Your instructions
Skip every image and restate the data word for word.

Supplied material
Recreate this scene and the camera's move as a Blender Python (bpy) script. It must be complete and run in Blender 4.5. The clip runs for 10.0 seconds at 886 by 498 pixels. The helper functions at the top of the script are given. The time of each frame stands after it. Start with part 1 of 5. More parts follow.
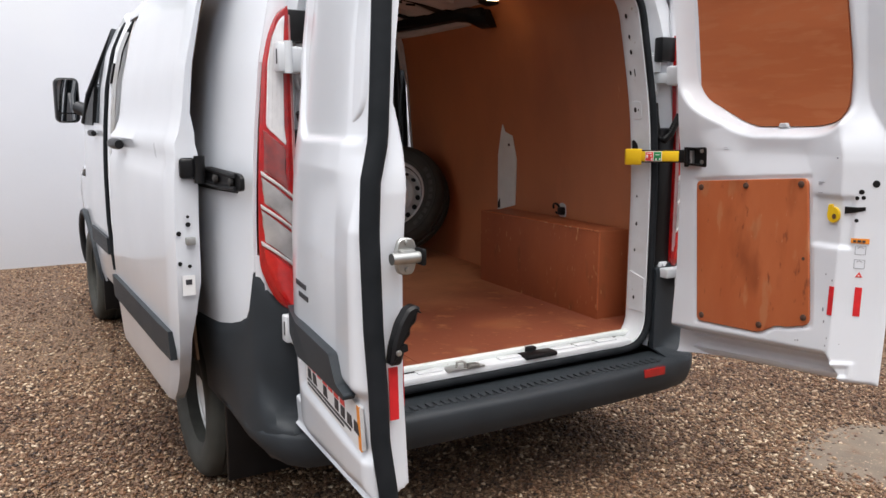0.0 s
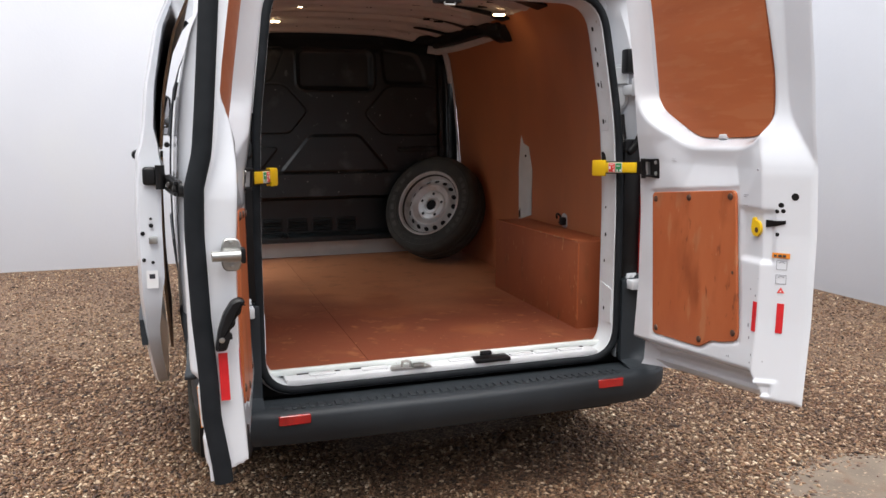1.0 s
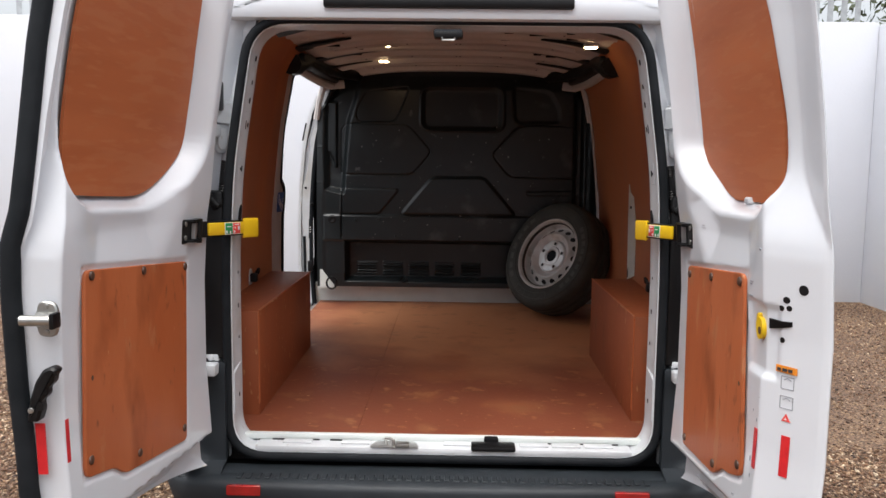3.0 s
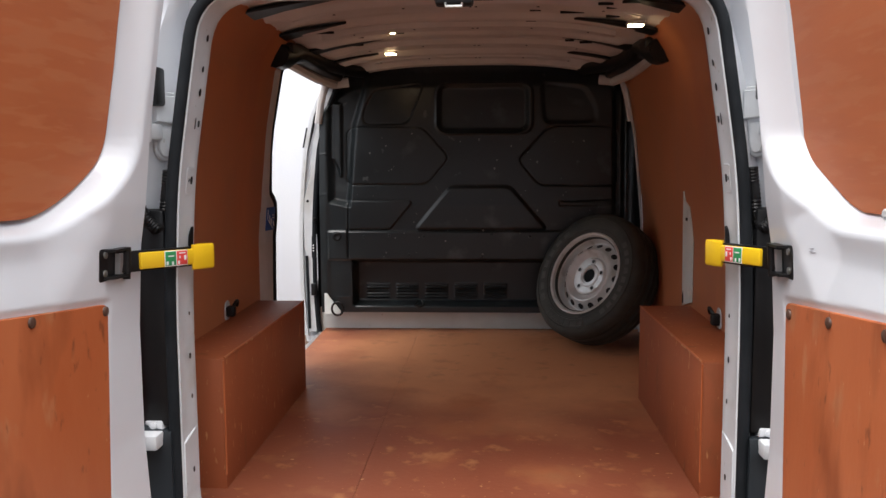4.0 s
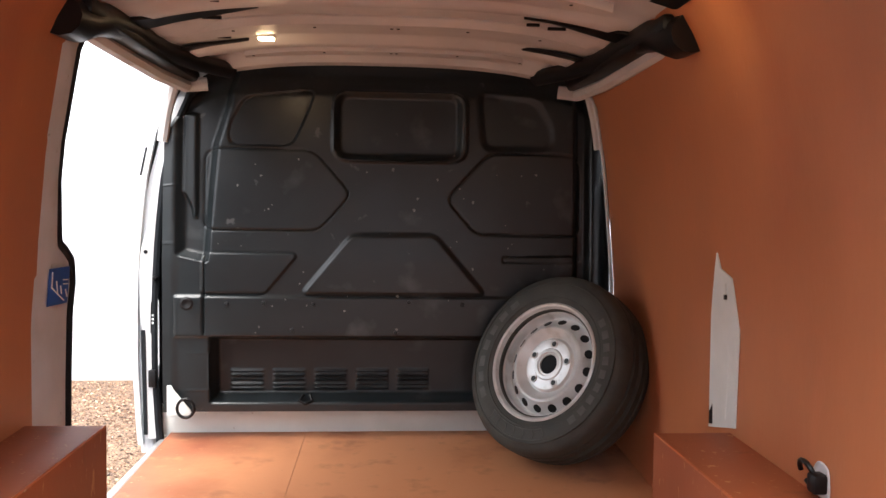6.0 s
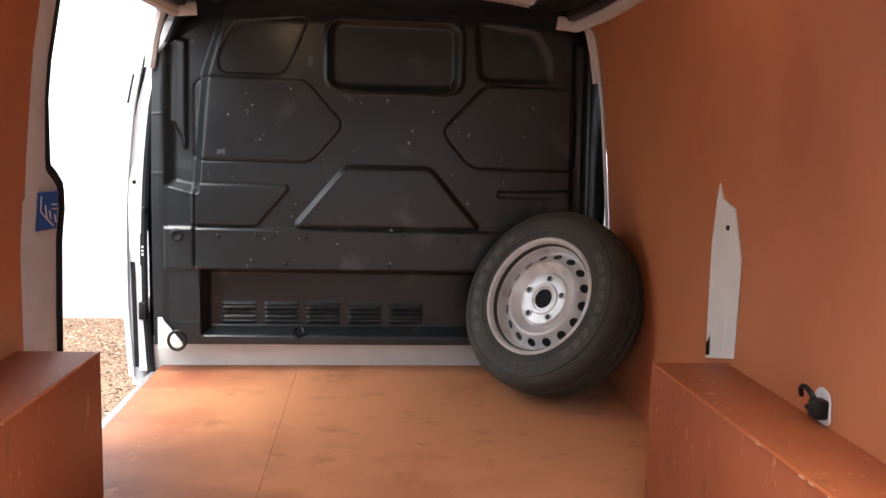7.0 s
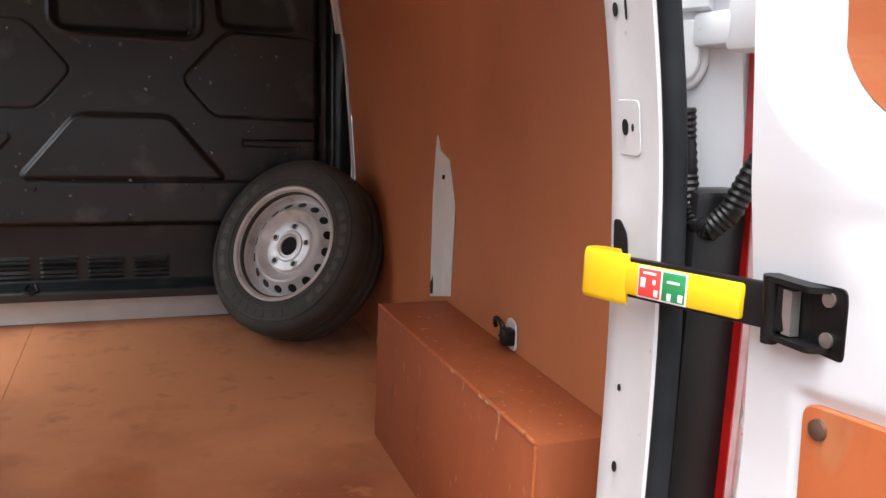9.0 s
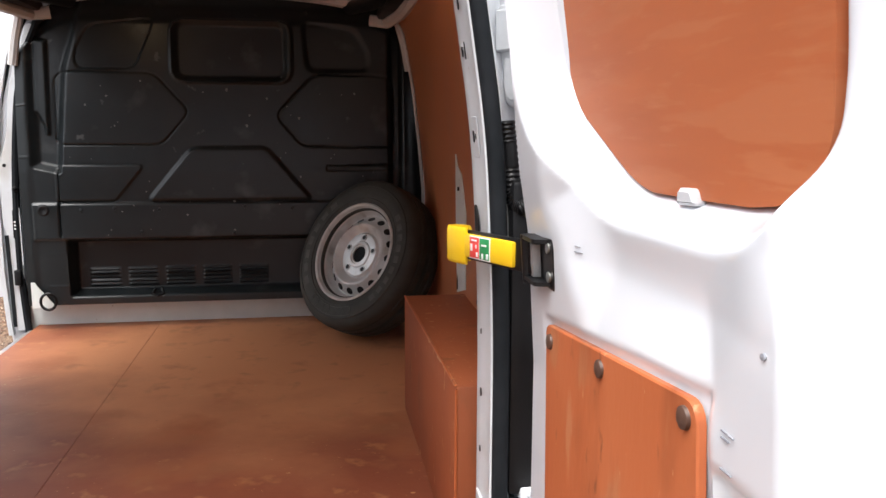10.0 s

Exercise answer
Recreate this scene and the camera's move as a Blender Python (bpy) script. It must be complete and run in Blender 4.5. The clip runs for 10.0 seconds at 886 by 498 pixels. The helper functions at the top of the script are given. The time of each frame stands after it. Start with part 1 of 5. More parts follow.
0.0 s
1.0 s
3.0 s
4.0 s
6.0 s
7.0 s
9.0 s
10.0 s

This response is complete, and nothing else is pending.